Hamilton of Dow Corning agrees. “One of the reasons we’ve opted not to provide lump sums is that [not offering them] it keeps us in closer contact with our transferees, which we feel is important for customer service,” she says. When Hamilton’s relocation staff sees expense reports coming through, they know at which stage the transferee is in the relocation process and can offer assistance wherever necessary.
Lump sums tend to eliminate employees asking for additional funds. Because lump sums usually are based on a set policy that takes into consideration how much it costs for certain expenses such as a house-hunting trip for an employee and his or her partner to a certain area, including airfare, meals, rental car and so forth, advance lump-sum payments usually meet the need. But not always.
Therein lies the potential problem with lump-sum payments. “The downside with a lump sum is that you hand an employee money thinking that that employee shares your objective of covering the intended relocation costs,” says Monty. The money may be spent on peripheral expenses not related to the relocation such as credit card bills or college tuition. If an employee mishandles the money, says Monty, you’ve got a big problem—the employee still hasn’t moved, but may ask for more money. “That’s the story with lump sums,” says Monty, “they need direction.”

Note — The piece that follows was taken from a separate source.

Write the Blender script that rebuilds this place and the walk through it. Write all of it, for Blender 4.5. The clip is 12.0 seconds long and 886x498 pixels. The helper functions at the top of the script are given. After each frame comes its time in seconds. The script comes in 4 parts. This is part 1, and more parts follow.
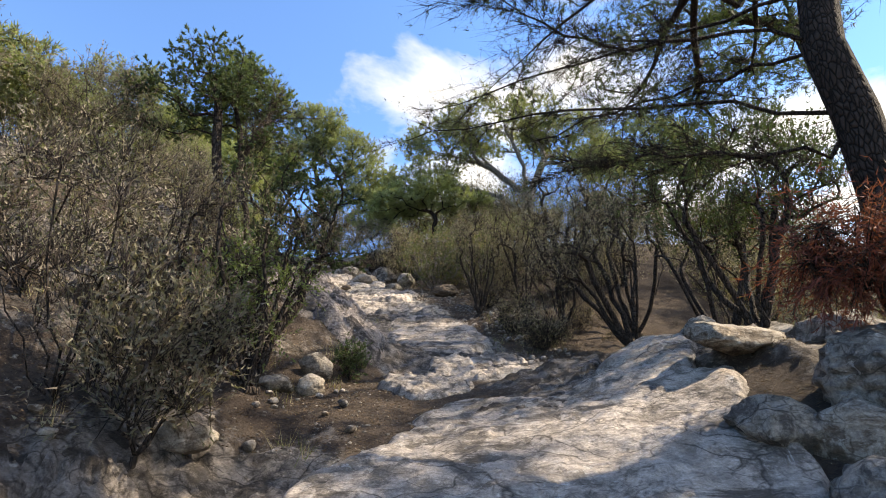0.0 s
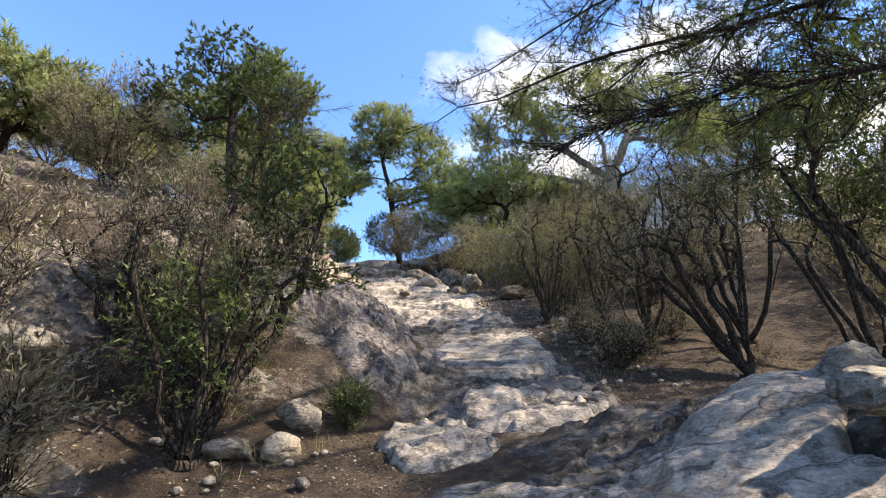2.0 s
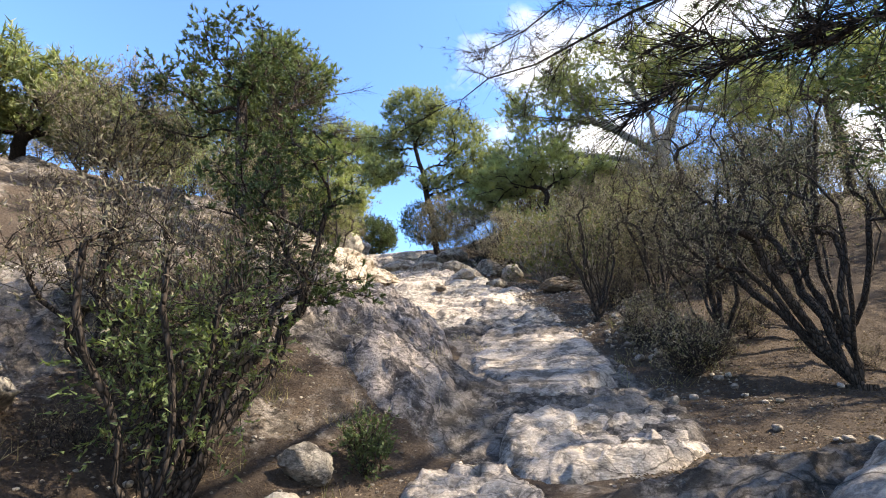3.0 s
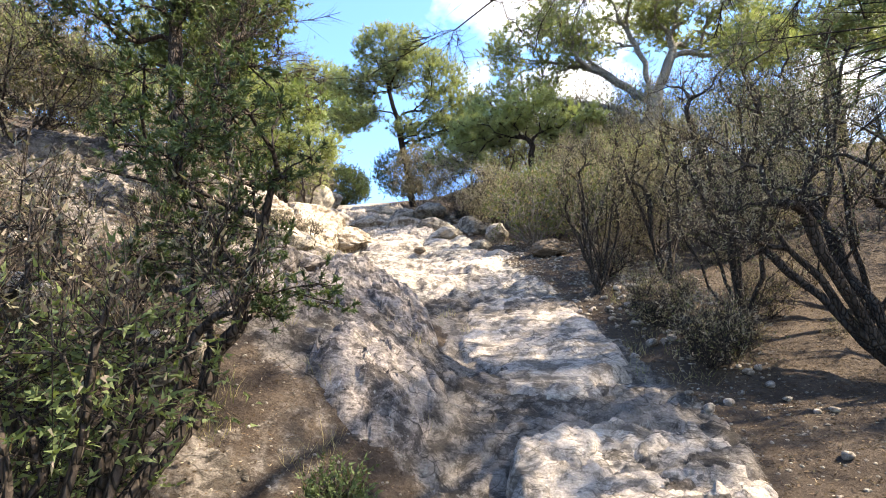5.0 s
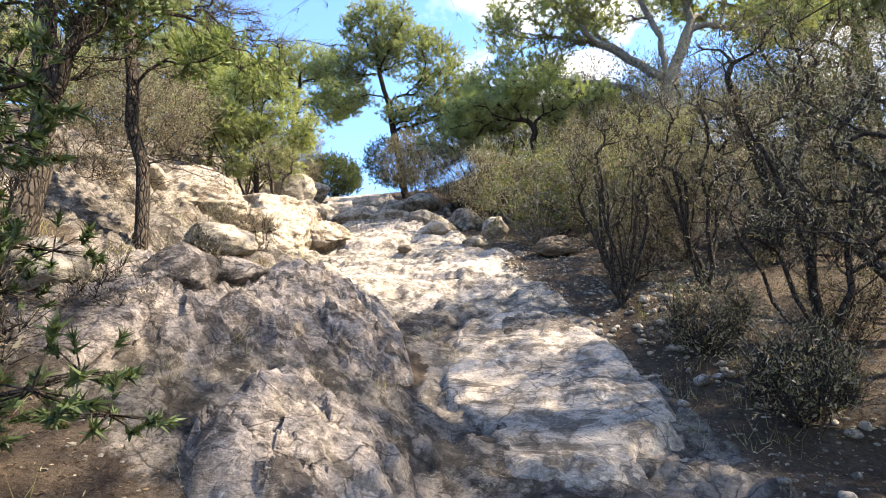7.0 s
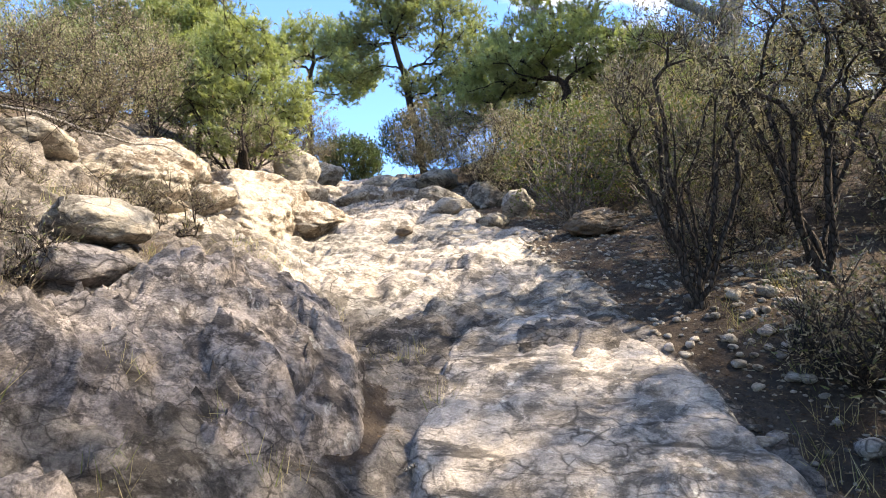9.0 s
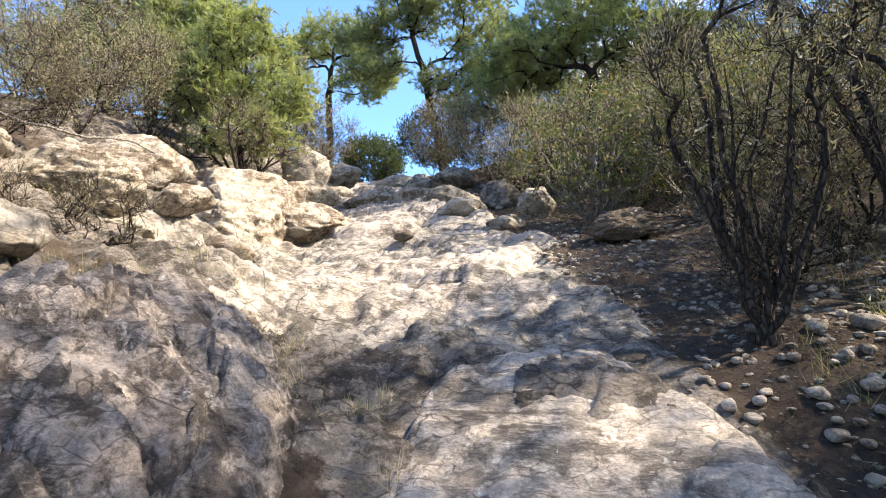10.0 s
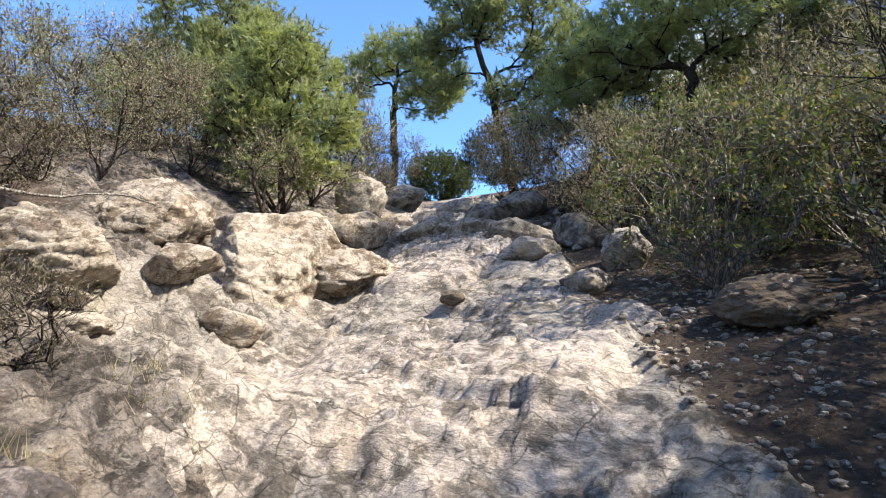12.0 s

So do most relocation policies. Relocation professionals increasingly report that they have to revise their relocations policies nearly every year, rather than every five to 10 as they used to.
As relocation policies struggle to fit all the people all the time in the midst of reorganizations, group moves and ping-ponging real-estate values, relocation professionals are left wondering what will go up and what will go down next. No one can be certain. However, relocation strategies that capture the spirit of a company’s culture and are weighted carefully with financial priorities will get the most people where they need to go, when they need to get there.
Personnel Journal, February, 1994, Vol.73, No. 2, pp. 68-76.